Sur l'album Spark of Being (bientôt lancé sous étiquette Greenleaf Music), on remarque la contribution de DJ Olive, membre de Keystone à qui son leader a accordé un congé parental. Et dont on reprend sur scène l'essentiel des propositions électroniques - de manière plus ténue que sur l'album.

En résumé, le territoire que nous fait parcourir Keystone ne manque pas de relief, tant dans ses dynamiques et niveaux d'intensité que dans sa densité instrumentale. Ce paysage est d'autant plus riche sur le plan des thèmes prévus par Dave Douglas, et exposés par les instruments mélodiques. On doit  recevoir le tout comme une oeuvre qui commence au point A et qui se termine au point Z.

Ce qui me mène à formuler ceci: pour beaucoup de musiciens, une vaste majorité en fait, cette forme qu'on appelle le jazz sert à se propulser à l'avant-plan. Pour Dave Douglas comme c'est le cas pour les meilleurs compositeurs de l'heure (David Binney, Steve Coleman, Pierre de Bethmann, Greg Osby, Maria Schneider, Darcy James Argue, etc.), c'est presque le contraire: les improvisations, les exploits de chacun, sont au service d'un tout cohérent. D'une histoire. D'une fresque organisée mais qui laisse libre cours à la spontanéité de l'expression ici et maintenant.

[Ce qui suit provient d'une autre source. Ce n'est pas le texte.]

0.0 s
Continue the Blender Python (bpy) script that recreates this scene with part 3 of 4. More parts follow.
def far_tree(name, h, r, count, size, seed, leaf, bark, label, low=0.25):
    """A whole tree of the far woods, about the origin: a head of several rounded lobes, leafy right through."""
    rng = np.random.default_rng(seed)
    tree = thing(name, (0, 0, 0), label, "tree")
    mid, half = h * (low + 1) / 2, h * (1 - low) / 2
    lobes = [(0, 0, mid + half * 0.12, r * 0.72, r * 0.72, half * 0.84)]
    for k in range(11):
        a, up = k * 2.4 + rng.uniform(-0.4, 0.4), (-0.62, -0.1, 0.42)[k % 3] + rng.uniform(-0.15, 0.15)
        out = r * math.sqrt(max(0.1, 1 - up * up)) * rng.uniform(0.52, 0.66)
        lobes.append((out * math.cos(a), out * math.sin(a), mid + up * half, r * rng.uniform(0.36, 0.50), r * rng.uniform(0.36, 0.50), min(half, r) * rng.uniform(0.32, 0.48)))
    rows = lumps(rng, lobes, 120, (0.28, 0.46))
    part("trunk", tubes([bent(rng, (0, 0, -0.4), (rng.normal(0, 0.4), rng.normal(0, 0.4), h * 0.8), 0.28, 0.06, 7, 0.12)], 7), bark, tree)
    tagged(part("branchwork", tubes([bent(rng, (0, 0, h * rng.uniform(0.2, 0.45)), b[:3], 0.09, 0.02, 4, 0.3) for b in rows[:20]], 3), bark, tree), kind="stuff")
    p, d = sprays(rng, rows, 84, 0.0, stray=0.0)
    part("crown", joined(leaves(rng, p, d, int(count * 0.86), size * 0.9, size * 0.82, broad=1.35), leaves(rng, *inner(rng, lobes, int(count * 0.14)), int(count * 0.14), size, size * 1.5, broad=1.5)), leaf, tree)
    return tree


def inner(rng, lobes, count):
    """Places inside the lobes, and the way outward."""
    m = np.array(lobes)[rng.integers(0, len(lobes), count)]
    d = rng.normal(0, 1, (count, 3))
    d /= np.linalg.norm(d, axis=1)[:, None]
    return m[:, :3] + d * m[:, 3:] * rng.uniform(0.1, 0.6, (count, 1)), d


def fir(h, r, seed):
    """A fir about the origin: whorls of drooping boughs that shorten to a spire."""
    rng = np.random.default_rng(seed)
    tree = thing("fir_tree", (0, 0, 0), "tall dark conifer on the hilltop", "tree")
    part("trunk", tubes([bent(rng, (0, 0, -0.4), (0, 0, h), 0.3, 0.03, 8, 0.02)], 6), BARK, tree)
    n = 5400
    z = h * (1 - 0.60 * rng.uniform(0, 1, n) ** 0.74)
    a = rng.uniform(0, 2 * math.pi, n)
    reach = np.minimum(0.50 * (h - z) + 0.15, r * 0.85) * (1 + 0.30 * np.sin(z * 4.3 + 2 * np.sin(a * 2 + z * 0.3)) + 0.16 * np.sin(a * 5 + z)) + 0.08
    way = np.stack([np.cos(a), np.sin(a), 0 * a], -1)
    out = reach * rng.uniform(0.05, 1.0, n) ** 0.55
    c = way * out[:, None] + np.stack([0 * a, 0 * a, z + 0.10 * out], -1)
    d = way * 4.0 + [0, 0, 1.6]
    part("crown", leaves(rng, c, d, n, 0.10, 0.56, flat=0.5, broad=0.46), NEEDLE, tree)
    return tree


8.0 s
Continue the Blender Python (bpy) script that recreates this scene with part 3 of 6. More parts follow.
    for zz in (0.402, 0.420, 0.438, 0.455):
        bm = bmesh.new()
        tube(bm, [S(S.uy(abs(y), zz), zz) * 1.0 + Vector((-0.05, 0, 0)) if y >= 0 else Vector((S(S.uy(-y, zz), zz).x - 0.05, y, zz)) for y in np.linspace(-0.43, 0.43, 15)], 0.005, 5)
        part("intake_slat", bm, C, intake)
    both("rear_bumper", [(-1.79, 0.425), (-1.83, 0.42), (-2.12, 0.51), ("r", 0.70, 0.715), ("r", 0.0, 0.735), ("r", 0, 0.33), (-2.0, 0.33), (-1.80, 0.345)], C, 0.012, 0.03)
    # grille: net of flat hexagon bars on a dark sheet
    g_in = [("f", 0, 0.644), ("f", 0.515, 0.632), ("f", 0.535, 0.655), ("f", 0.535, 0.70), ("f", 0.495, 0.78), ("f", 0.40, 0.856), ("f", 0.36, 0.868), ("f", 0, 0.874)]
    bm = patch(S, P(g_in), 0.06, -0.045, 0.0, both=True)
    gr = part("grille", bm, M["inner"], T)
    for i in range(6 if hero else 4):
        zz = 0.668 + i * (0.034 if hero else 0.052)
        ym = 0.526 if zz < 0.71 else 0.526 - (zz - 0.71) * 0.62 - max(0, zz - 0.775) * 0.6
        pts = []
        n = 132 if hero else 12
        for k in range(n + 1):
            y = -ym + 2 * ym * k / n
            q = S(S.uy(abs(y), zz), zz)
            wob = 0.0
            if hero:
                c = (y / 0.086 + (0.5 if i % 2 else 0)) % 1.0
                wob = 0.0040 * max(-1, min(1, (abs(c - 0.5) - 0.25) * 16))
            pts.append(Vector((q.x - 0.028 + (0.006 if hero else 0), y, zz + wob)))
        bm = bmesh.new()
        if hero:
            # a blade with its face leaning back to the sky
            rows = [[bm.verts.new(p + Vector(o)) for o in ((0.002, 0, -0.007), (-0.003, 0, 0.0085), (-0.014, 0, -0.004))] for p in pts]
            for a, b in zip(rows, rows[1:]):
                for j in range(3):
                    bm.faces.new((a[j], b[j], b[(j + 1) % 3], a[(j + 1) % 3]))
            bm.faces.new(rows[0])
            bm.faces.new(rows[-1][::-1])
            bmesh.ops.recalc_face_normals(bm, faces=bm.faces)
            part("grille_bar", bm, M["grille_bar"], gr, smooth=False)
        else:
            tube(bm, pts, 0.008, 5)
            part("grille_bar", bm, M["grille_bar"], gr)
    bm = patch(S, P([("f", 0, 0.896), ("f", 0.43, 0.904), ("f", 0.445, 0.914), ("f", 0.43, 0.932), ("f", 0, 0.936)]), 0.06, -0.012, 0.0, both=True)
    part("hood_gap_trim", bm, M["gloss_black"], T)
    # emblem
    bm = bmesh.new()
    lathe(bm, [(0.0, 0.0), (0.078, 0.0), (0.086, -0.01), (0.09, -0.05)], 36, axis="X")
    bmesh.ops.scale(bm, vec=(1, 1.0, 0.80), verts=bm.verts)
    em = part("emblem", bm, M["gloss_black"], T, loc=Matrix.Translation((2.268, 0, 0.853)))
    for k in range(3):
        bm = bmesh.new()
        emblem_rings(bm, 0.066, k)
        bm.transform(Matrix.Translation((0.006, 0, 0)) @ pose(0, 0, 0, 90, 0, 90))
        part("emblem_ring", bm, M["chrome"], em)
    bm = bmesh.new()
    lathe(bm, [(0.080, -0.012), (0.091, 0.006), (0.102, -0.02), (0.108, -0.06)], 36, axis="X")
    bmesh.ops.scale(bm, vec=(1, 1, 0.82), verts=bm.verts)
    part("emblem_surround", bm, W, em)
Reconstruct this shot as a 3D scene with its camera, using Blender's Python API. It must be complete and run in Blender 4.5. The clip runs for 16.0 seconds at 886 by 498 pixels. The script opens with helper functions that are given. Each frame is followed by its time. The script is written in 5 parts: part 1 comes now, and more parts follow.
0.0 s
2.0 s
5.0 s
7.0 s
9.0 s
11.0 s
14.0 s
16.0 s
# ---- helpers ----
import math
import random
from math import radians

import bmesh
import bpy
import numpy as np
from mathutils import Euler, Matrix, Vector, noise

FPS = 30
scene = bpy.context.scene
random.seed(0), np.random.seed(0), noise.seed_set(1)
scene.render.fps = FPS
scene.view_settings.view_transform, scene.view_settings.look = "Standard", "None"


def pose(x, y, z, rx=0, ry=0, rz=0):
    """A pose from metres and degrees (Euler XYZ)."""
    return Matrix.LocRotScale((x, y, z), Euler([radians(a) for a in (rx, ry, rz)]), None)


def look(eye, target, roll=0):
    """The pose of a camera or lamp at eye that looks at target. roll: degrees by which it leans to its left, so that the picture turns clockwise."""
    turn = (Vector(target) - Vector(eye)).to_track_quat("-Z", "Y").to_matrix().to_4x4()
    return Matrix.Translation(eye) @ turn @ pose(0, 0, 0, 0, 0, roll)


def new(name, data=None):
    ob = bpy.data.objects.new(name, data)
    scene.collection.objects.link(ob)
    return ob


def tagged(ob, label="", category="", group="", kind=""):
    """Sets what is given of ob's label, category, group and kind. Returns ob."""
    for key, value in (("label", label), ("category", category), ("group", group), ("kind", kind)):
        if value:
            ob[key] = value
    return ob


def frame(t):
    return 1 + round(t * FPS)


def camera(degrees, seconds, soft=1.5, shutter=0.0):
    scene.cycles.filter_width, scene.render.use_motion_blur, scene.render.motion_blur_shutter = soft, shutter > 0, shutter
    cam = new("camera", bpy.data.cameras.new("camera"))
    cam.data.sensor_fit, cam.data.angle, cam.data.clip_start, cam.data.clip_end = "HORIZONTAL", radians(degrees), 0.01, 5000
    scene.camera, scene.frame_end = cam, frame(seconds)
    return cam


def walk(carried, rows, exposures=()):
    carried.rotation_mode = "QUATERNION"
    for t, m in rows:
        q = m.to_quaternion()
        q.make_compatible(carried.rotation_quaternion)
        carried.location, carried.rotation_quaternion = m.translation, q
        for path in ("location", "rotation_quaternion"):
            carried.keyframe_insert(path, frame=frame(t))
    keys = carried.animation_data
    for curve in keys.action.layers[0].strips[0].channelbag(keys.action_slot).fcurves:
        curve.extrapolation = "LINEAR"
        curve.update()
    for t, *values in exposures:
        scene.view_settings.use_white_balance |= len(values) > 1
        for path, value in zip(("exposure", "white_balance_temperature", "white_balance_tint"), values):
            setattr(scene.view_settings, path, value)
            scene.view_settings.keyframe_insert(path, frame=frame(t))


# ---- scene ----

Après le point Z? Au rappel, on aura droit à une relecture vivifiante d'Epistrophy, grand classique du jazz moderne signé Thelonious Monk et toujours criant d'actualité. Galvanisés par cette version en mode Keystone, Dave Douglas et sa bande coifferont le tout d'une version musclé et festive de Fatty's Plucky Pup, une musique inspirée d'un film muet de 1916, et dont le chien vedette gagnait un salaire hebdomadaire considérable pour l'époque!

Il est permis de croire que les fournisseurs de contenu y étaient mieux traités qu'à l'aube de l'ère numérique...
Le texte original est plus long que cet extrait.